Offer the problem then hear them out regardless of how “wrong” or “irrational” they are. If possible, repeat what they say. (Repeating is a great first step when you are learning how to listen to a child)
Adult: “You seem upset about washing hands. What’s up?”
Child: “I don’t like it, it is cold!”
Adult: “Oh, you don’t like it and it’s cold.”
Adult: “You really don’t want to clean up. What’s up?”
Child: “I’m having fun! I’m not going to clean!”
Adult: “You’re having fun, you’re not going to clean.
Now, ask if there is anything else you should know.
“So you don’t like it and it’s cold.

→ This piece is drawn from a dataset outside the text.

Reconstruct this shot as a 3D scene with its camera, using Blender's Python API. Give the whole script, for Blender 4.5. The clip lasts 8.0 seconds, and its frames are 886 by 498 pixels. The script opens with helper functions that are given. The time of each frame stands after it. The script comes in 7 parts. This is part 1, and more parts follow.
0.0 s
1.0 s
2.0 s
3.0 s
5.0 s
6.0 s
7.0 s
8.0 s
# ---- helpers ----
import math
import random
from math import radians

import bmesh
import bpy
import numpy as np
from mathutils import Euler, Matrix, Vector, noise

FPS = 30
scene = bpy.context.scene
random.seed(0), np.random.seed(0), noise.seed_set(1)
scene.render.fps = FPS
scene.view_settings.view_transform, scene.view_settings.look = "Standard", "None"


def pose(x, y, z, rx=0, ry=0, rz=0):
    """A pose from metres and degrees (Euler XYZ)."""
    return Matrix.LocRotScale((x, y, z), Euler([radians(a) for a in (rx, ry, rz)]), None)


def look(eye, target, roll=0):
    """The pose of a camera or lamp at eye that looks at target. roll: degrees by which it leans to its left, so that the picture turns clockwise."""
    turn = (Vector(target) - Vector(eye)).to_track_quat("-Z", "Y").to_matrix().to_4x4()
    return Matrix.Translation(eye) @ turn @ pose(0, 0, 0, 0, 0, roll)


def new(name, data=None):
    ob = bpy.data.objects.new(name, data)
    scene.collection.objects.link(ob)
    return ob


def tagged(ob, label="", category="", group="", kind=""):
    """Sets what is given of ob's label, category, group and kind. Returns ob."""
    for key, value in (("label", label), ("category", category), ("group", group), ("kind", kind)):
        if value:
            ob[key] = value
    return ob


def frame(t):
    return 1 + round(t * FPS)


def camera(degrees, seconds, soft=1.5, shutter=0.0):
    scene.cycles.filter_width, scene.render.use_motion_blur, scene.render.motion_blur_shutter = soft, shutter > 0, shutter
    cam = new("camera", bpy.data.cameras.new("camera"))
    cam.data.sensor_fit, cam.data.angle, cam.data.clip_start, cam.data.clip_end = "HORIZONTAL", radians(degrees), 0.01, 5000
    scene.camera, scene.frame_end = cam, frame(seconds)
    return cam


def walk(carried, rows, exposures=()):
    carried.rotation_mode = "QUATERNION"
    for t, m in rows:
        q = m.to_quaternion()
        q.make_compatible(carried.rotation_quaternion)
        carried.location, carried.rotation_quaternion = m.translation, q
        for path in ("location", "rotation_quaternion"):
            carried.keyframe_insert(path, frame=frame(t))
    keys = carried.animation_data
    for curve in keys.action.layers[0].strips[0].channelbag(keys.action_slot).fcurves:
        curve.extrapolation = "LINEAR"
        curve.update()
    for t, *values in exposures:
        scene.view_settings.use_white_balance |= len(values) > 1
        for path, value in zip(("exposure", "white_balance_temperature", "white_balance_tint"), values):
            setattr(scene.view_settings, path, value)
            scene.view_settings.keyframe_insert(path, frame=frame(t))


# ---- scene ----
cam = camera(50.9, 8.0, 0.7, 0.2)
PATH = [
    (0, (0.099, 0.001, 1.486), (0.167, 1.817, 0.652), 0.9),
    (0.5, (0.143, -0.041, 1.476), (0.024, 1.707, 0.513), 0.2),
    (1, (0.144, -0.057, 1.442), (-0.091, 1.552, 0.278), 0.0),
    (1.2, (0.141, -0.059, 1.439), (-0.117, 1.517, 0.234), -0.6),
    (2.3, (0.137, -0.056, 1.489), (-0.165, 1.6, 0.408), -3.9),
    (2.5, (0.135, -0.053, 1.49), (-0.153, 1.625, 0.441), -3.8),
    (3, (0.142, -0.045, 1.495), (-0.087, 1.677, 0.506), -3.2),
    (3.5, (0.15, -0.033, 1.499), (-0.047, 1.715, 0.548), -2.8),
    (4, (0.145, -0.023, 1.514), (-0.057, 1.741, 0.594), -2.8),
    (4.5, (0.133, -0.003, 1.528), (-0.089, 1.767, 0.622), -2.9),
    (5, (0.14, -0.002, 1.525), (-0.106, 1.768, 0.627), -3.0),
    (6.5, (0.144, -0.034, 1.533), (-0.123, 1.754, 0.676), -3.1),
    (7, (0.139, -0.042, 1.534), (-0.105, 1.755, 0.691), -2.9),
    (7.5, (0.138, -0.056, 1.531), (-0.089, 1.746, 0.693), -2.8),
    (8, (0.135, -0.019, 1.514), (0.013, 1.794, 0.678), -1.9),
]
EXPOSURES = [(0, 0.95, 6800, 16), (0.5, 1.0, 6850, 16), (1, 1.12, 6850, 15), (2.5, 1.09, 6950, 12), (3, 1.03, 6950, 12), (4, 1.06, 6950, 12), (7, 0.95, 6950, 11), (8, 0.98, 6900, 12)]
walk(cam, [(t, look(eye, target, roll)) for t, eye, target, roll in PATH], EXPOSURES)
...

Is there anything else I should know?”
"Seems like you're having so much fun it's hard to clean up right now."
2. Voice Adult concerns, only after you have actively listened.

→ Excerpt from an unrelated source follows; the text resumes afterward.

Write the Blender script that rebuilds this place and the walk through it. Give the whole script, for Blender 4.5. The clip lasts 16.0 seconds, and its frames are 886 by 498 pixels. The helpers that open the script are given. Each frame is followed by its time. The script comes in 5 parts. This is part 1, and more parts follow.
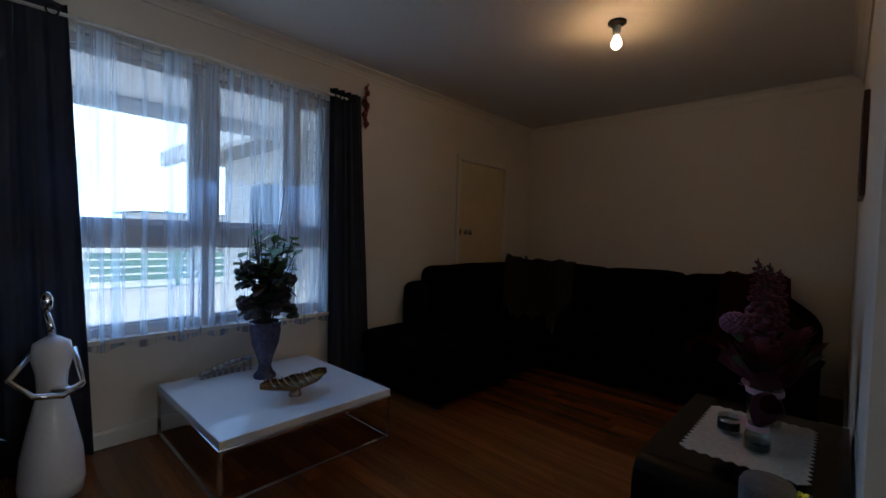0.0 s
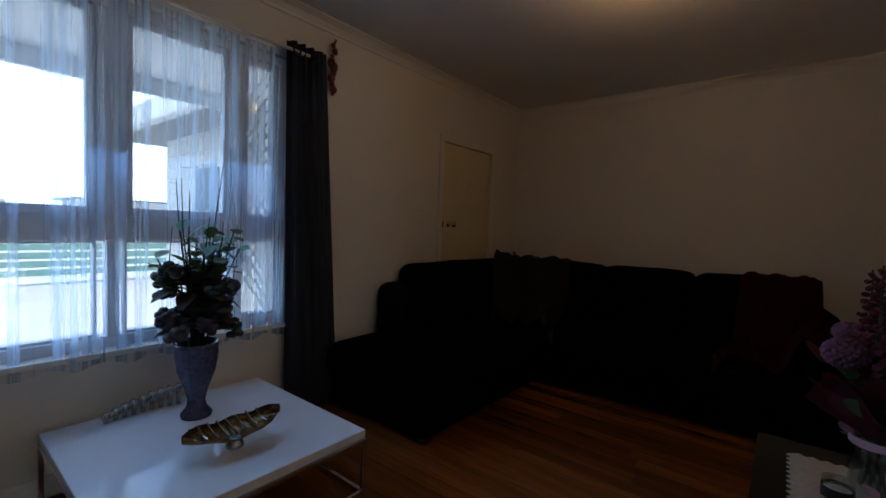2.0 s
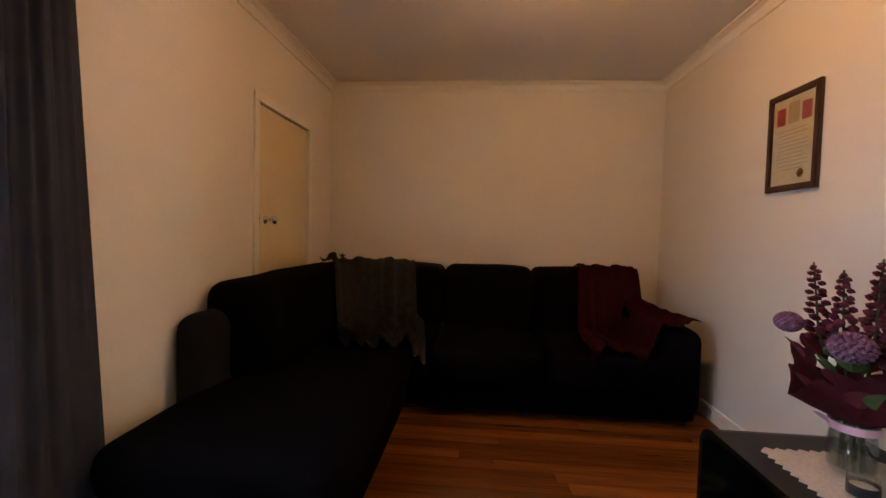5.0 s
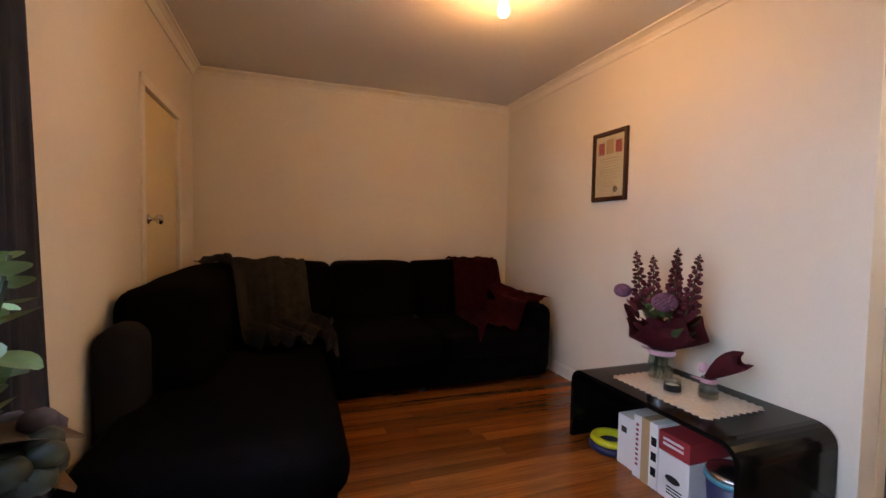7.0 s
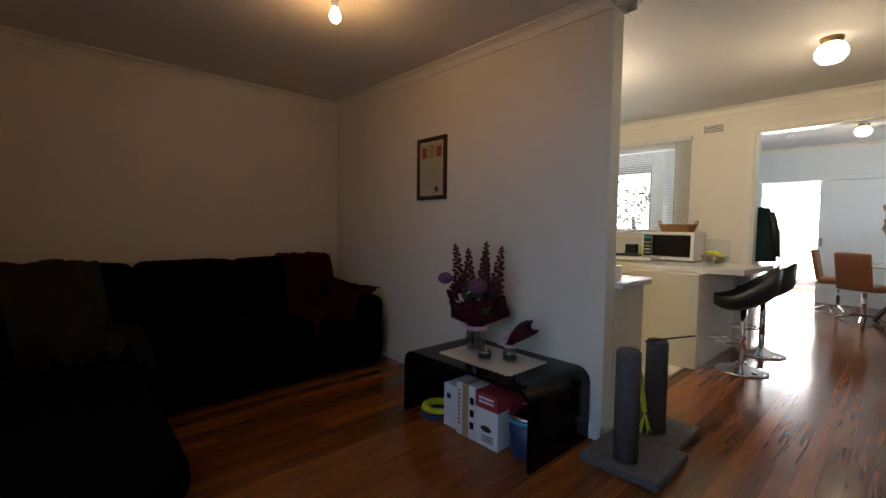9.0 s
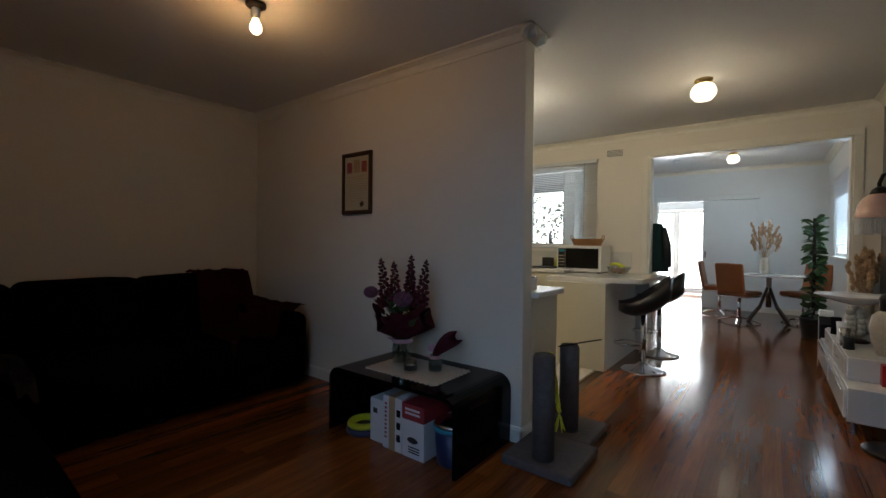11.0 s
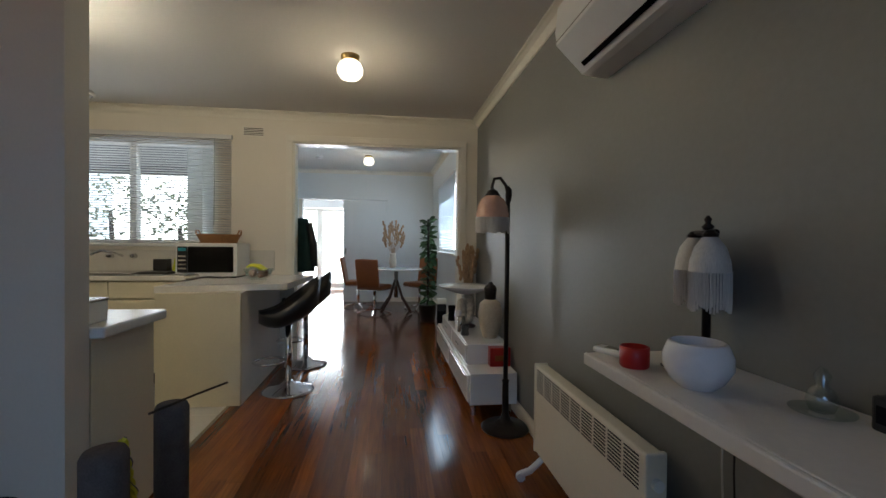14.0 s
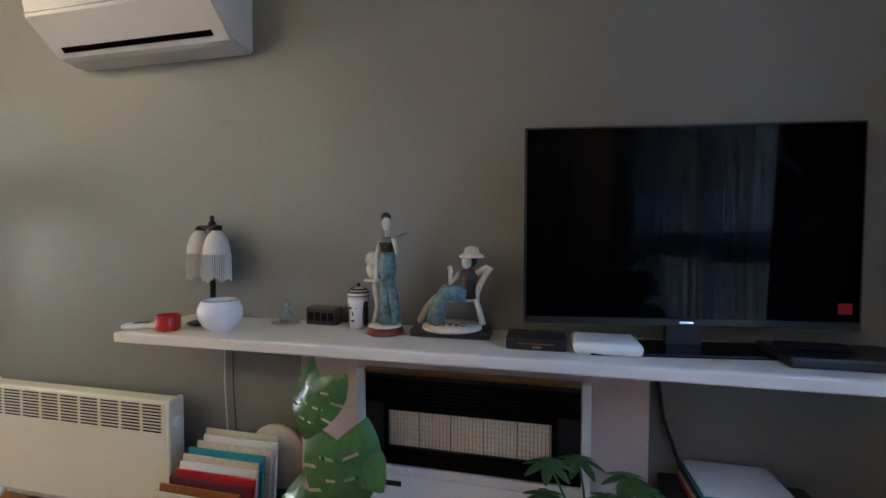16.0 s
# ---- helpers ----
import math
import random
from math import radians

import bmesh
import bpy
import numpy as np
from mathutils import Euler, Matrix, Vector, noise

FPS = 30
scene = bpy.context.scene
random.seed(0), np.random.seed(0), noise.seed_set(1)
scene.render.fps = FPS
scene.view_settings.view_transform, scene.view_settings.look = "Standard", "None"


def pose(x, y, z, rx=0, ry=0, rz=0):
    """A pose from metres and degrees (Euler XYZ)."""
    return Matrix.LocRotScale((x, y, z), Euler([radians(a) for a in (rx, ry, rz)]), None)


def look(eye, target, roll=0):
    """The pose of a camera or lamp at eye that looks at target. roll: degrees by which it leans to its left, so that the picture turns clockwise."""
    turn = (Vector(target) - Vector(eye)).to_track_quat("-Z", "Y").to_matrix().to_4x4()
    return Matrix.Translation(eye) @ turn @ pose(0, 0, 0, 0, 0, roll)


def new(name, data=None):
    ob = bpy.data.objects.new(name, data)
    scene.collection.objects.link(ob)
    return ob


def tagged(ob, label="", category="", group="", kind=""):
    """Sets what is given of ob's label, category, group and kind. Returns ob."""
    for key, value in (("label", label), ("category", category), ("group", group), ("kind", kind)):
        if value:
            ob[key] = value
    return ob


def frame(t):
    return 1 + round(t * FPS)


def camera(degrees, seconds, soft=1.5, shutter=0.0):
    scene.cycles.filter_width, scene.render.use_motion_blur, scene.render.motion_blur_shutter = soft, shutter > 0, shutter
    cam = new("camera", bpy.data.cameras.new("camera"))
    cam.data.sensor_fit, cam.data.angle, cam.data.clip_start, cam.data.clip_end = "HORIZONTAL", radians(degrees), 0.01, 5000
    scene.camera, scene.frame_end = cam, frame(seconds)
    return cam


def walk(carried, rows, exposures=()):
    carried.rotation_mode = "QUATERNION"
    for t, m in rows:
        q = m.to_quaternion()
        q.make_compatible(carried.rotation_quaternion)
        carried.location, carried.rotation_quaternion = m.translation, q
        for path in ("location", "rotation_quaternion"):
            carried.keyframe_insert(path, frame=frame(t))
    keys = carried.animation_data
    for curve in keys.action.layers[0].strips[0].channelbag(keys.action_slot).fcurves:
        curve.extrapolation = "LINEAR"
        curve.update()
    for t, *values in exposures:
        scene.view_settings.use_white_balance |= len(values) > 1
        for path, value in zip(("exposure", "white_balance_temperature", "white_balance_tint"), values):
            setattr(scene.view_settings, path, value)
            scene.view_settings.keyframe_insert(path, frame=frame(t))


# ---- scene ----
cam = camera(92.0, 16.0)
PATH = [
    (0, (-0.062, -0.191, 1.165), (-1.428, 1.269, 1.101), 1.6),
    (0.5, (-0.125, -0.134, 1.181), (-1.469, 1.345, 1.088), 1.8),
    (1, (-0.214, -0.022, 1.187), (-1.513, 1.495, 1.085), 1.9),
    (1.5, (-0.339, 0.071, 1.185), (-1.61, 1.611, 1.084), 1.9),
    (2, (-0.533, 0.148, 1.172), (-1.78, 1.709, 1.073), 2.1),
    (2.5, (-0.751, 0.212, 1.172), (-1.894, 1.851, 1.079), 2.2),
    (3, (-0.923, 0.305, 1.153), (-1.893, 2.052, 1.074), 2.1),
    (3.5, (-1.123, 0.451, 1.154), (-1.86, 2.309, 1.088), 1.9),
    (4, (-1.199, 0.535, 1.137), (-1.75, 2.457, 1.082), 1.7),
    (6.3, (-1.964, 0.399, 1.187), (-1.619, 2.367, 1.085), 1.5),
    (6.5, (-1.998, 0.364, 1.174), (-1.576, 2.317, 1.087), 1.4),
    (7, (-2.121, 0.307, 1.171), (-1.444, 2.187, 1.086), 1.1),
    (7.5, (-2.2, 0.283, 1.196), (-1.265, 2.048, 1.088), 1.1),
    (8, (-2.23, 0.273, 1.178), (-1.09, 1.913, 1.081), 1.1),
    (8.5, (-2.23, 0.232, 1.19), (-0.945, 1.761, 1.084), 1.0),
    (9, (-2.256, 0.191, 1.191), (-0.898, 1.655, 1.086), 0.8),
    (11.3, (-2.288, 0.144, 1.178), (-0.633, 1.267, 1.161), 0.6),
    (11.5, (-2.273, 0.154, 1.174), (-0.565, 1.194, 1.155), 0.7),
    (12, (-2.185, 0.178, 1.181), (-0.363, 1.003, 1.163), 0.5),
    (12.5, (-2.026, 0.185, 1.189), (-0.152, 0.883, 1.159), 0.4),
    (13, (-1.755, 0.198, 1.189), (0.165, 0.759, 1.151), 0.2),
    (13.5, (-1.567, 0.206, 1.186), (0.403, 0.549, 1.152), 0.5),
    (14, (-1.463, 0.308, 1.184), (0.52, 0.052, 1.159), 0.6),
    (14.5, (-1.496, 0.397, 1.192), (0.228, -0.617, 1.171), 0.2),
    (15, (-1.594, 0.552, 1.174), (-0.348, -1.012, 1.158), 0.1),
    (15.5, (-1.652, 0.69, 1.202), (-0.897, -1.161, 1.148), 0.1),
    (15.8, (-1.644, 0.793, 1.193), (-1.096, -1.129, 1.137), 0.1),
    (16, (-1.651, 0.863, 1.195), (-1.205, -1.085, 1.126), 0.1),
]
EXPOSE = [(0.0, -0.92, 5850, 10), (2.5, -0.56, 6150, 10), (3.5, 0.50, 7000, 14), (4.2, 1.00, 7800, 24), (6.3, 1.70, 8700, 26), (7.0, 1.56, 8500, 26), (8.0, 0.66, 7300, 20), (9.0, -0.14, 6900, 14), (11.5, -0.82, 6350, 10), (13.0, -0.83, 6300, 10), (14.0, -0.88, 6250, 10), (14.5, -0.70, 6250, 10), (15.0, -0.26, 6200, 10), (16.0, 0.62, 6200, 10)]
walk(cam, [(t, look(eye, target, roll)) for t, eye, target, roll in PATH], EXPOSE)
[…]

“Washing hands is important because I don’t want you to get sick.”
“We need to keep our home clean, so we have room to play.”
3. Ask the child for ideas about solutions.
“What do you need from me to help you wash your hands?”
“Do you have some ideas about how clean-up should go?"
For more on how to develop Collaborative and Proactive Solutions with your child visit: https://www.livesinthebalance.org/about Also, I highly recommend reading the book Raising Human Beings. (Linked here just for you). It will give you so many examples and tools for collaborating with children.
I see the delicate balance with control and autonomy between adult and child as constantly evolving, even a living breathing thing. It needs constant presence, acknowledgment, and consideration. We must be intentional in creating our boundaries then conscious of how they are working for us and our child. I know when we let trust, respect, and intuition lead the way we are generally driving in the right direction. The road to confident leadership is tough but when we do our children will benefit in profound ways. Keep going everybody, you got this!